A key component of President Obama’s refi plan centers on giving borrowers the opportunity to rebuild equity in their homes. All underwater homeowners who decide to participate in either HARP or the FHA refinancing program will have a choice: they can take the benefit of the reduced interest rate in the form of lower monthly payments, or they can apply that savings to rebuilding equity in their homes by opting for a shorter loan term.

To encourage borrowers to go the rebuilding equity route, Obama is proposing the legislation provide for the GSEs and FHA to cover closing costs when the borrower agrees to refinance into a loan with a term of 20 years or less, with monthly payments roughly equal to what they’ve been paying.

Obama says this option would shave an average of $3,000 off each homeowner’s refinancing costs and would give the majority of underwater borrowers the chance to get back above water within five years or less.

The Agriculture Department, which supports mortgage financing for rural families through the USDA program, is also streamlining its process for refinancing to align with the plan outlined by Obama.
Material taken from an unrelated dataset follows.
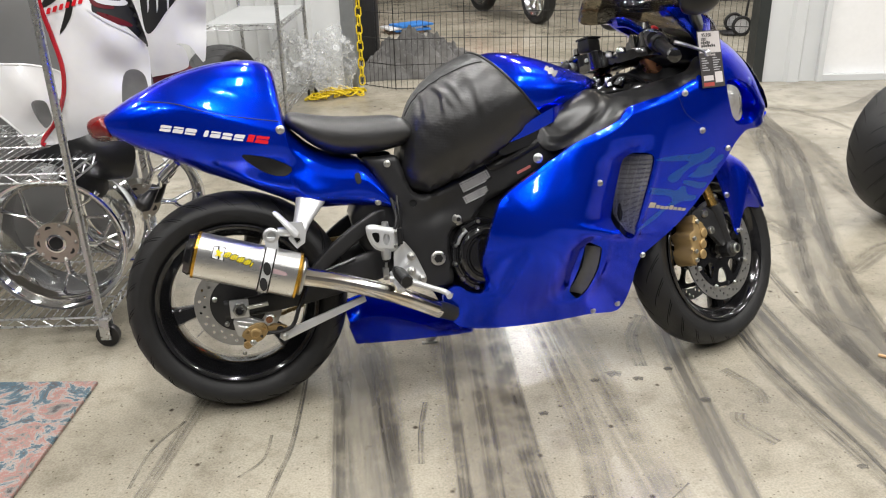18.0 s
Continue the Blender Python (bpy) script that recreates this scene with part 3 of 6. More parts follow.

FHA is making similar changes to its existing refi program available to borrowers whose original loan is FHA-insured. To alleviate lenders’ concerns about refinancing without a full underwrite of the new loan, FHA will not include these loans in its assessments of lender performance.

Obama admitted that the administration’s past efforts to counter the effects of the housing crisis haven’t produced the results that were initially promised.

“I’ll be honest, the programs we’ve put forward didn’t work at the scale we’d hoped,” Obama told the crowd in Virginia. “Not as many people have taken advantage of it as we wanted.

“[N]o program or policy will solve all the problems in a multitrillion-dollar housing market,” Obama continued. “What this plan will do is help millions of responsible homeowners who make their payments on time but find themselves trapped under falling home values or wrapped up in red tape.”

Obama closed with an appeal to Congress to act, to pass his plan, to help more families keep their homes.